Talk to our team about white-label options at invinciblepay.com/contactus.
Frequently Asked Questions
What is a white-label payment platform?
A white-label payment platform is a ready-made payment infrastructure that a fintech or MSB can rebrand and deploy as its own product. The partner controls the user experience, branding, and customer relationships, while the platform provider handles payment processing, compliance, settlement, and reporting behind the scenes.
Does Invincible Pay offer white-label payment processing in Canada?
Yes. Invincible Pay offers white-label payment processing for fintechs and MSBs that want their end users to interact entirely within their own brand. Invincible Pay operates behind the scenes, handling the payment rails, FINTRAC compliance, transaction settlement, and reporting. The partner's brand is the only brand end users see.

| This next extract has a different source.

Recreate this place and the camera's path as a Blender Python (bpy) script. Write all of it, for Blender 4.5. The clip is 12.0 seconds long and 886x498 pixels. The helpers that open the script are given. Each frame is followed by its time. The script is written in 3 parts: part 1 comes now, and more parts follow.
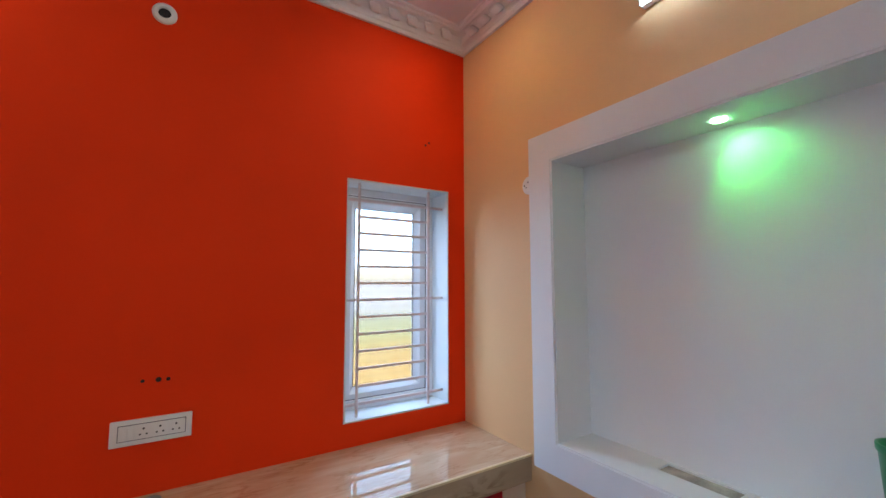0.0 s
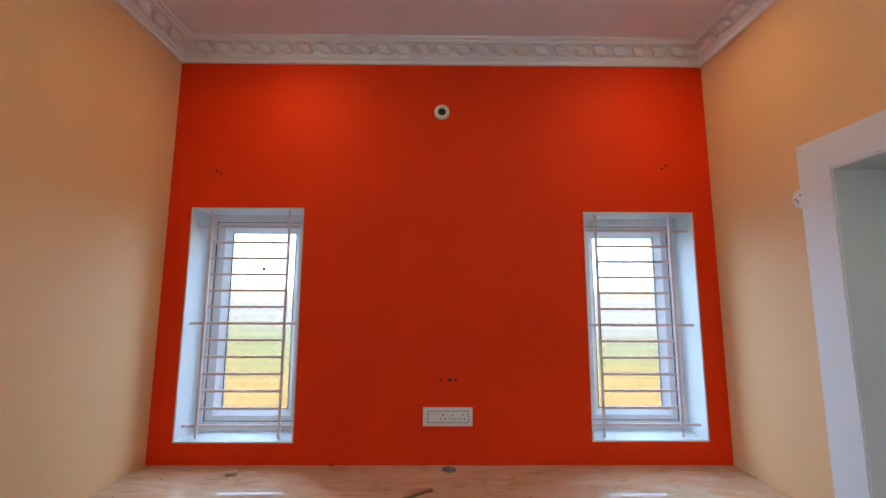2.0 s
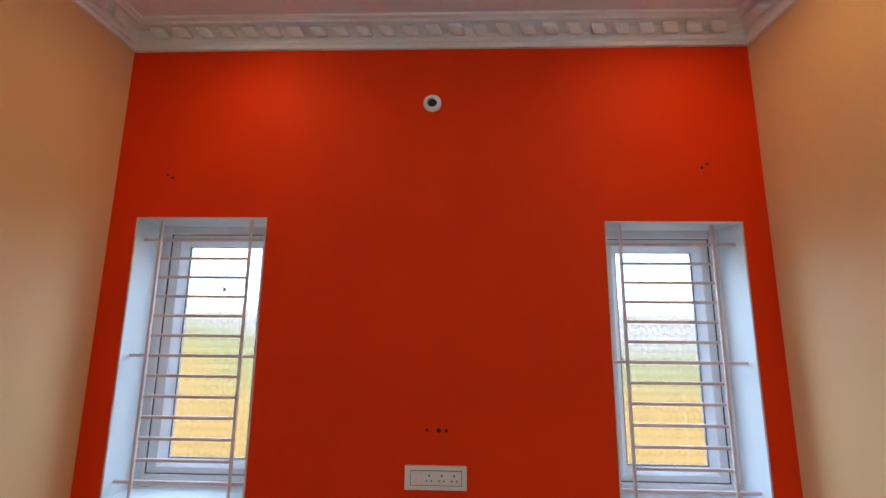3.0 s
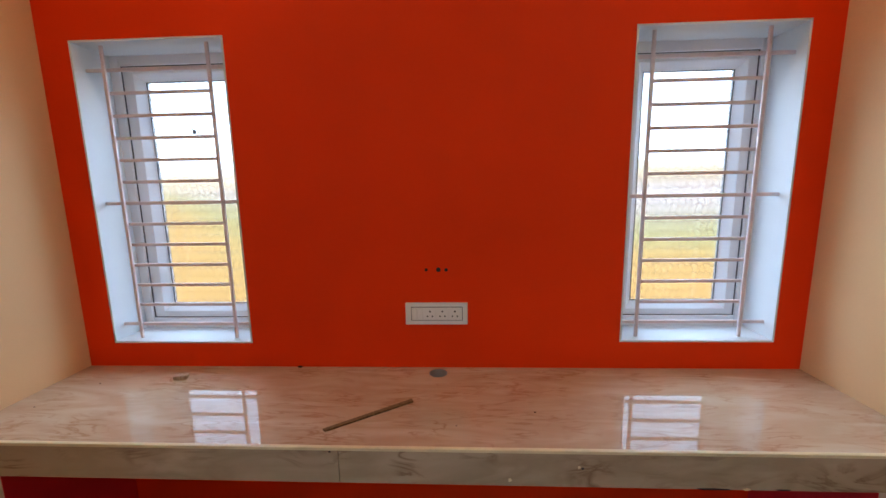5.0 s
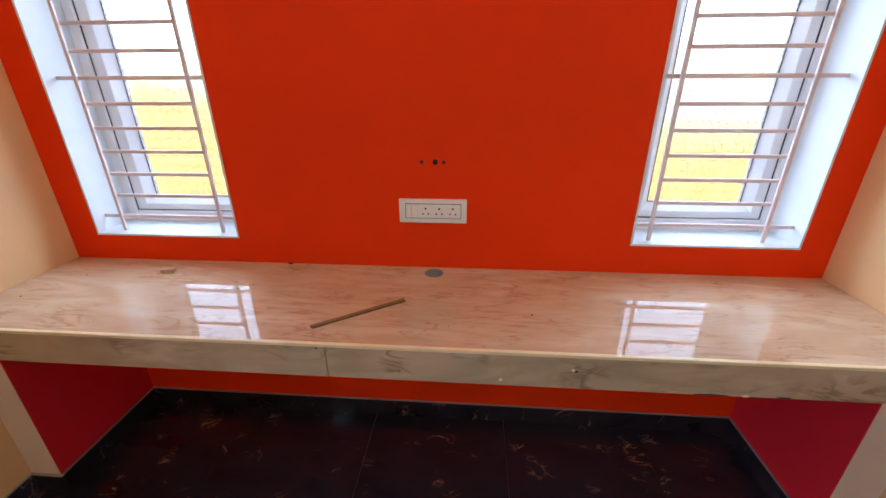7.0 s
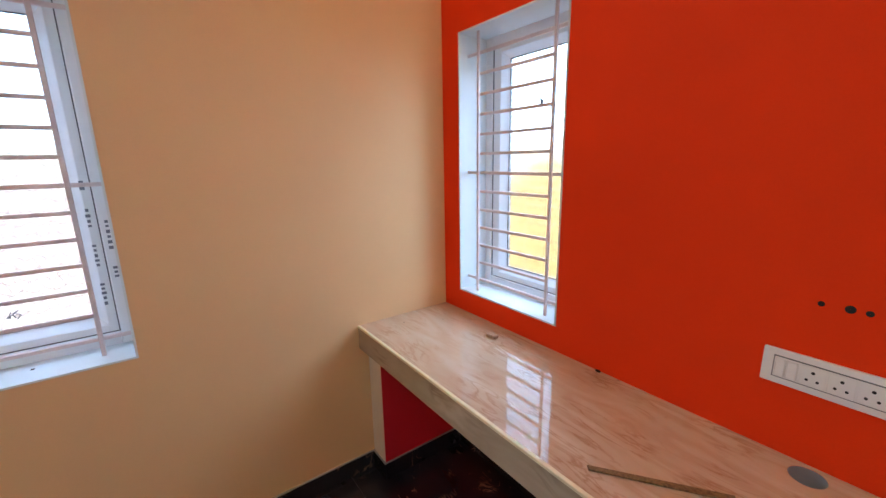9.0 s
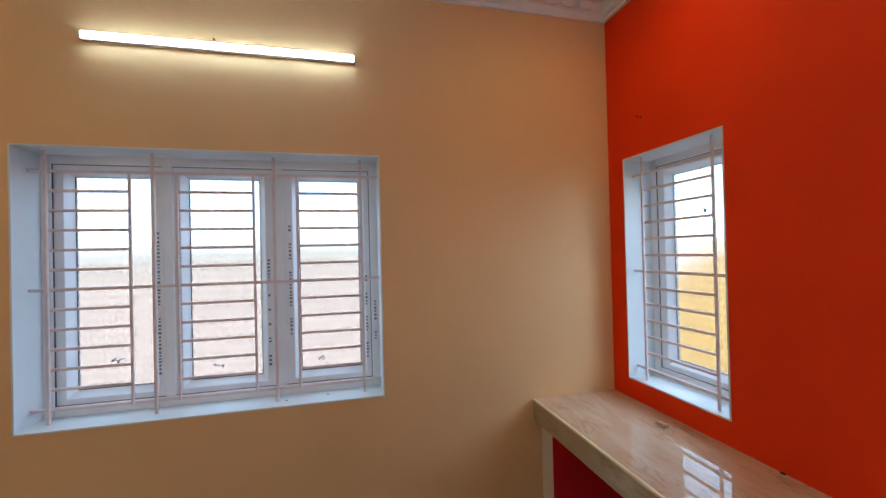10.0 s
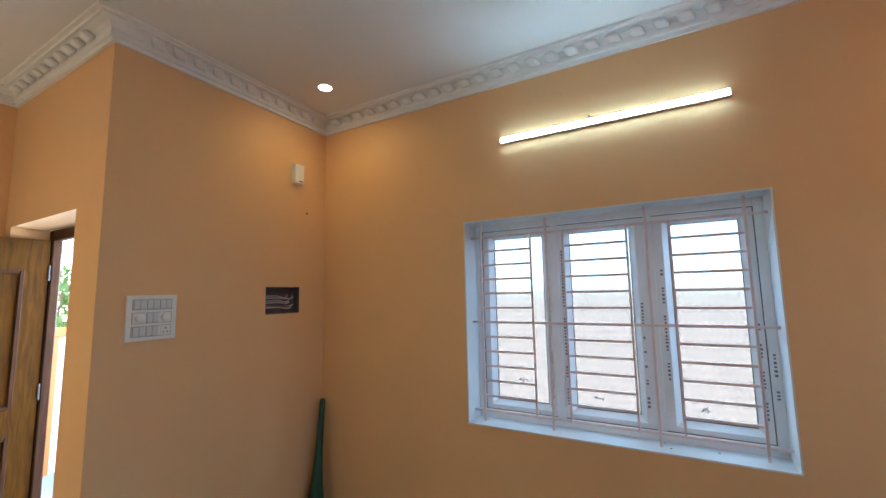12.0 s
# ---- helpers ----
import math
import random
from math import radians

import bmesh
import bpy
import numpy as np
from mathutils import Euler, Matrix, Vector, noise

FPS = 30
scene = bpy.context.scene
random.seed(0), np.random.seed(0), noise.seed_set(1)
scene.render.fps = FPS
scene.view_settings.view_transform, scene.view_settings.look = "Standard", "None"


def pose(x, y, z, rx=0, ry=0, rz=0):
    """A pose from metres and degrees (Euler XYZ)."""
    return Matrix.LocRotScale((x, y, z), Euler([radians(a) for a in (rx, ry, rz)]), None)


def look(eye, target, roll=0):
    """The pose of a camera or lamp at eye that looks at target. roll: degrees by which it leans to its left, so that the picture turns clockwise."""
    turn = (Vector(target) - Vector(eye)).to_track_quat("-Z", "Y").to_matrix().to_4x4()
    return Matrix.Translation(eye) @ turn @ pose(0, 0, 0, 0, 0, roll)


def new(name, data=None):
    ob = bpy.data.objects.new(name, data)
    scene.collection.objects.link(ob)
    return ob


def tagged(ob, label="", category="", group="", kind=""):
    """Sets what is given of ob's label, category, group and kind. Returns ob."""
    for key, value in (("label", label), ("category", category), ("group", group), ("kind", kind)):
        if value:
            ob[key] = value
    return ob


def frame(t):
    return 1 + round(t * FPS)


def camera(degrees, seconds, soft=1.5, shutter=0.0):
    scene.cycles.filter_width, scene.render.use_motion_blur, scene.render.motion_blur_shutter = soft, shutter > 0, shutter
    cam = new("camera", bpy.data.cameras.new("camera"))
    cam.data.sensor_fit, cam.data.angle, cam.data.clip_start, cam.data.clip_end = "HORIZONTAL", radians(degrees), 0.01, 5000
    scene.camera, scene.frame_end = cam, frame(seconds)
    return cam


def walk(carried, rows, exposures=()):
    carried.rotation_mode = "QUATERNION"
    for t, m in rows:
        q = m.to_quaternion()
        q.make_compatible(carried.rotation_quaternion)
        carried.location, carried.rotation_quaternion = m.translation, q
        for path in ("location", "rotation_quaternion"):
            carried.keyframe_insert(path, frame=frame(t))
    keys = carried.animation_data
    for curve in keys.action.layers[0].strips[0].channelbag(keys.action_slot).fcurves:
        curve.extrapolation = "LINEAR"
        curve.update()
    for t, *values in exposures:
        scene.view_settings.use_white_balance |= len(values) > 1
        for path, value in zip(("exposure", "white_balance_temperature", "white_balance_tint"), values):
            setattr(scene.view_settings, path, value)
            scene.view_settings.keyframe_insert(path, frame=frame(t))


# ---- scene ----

How long does it take to launch a white-label payment product with Invincible Pay?
Most fintech partners go from initial onboarding to live transactions in days, not months. KYB documentation review runs in parallel with sandbox integration, and production access is granted as soon as the partner is verified.
What compliance does a white-label payment partner need in Canada?
At minimum, a white-label payment partner operating in Canada needs FINTRAC registration as an MSB, compliance with the PCMLTFA (including KYC/KYB, transaction monitoring, and reporting obligations), and increasingly, registration under the Bank of Canada's Retail Payment Activities Act (RPAA). Working with a partner that already holds these registrations and maintains active compliance programs saves significant time and cost.
Can high-risk businesses use Invincible Pay's white-label solution?
Yes. Invincible Pay has a 98% approval rate for high-risk businesses, including crypto companies, and provides 24/7 fraud monitoring. The platform is purpose-built for verticals that traditional payment processors often decline.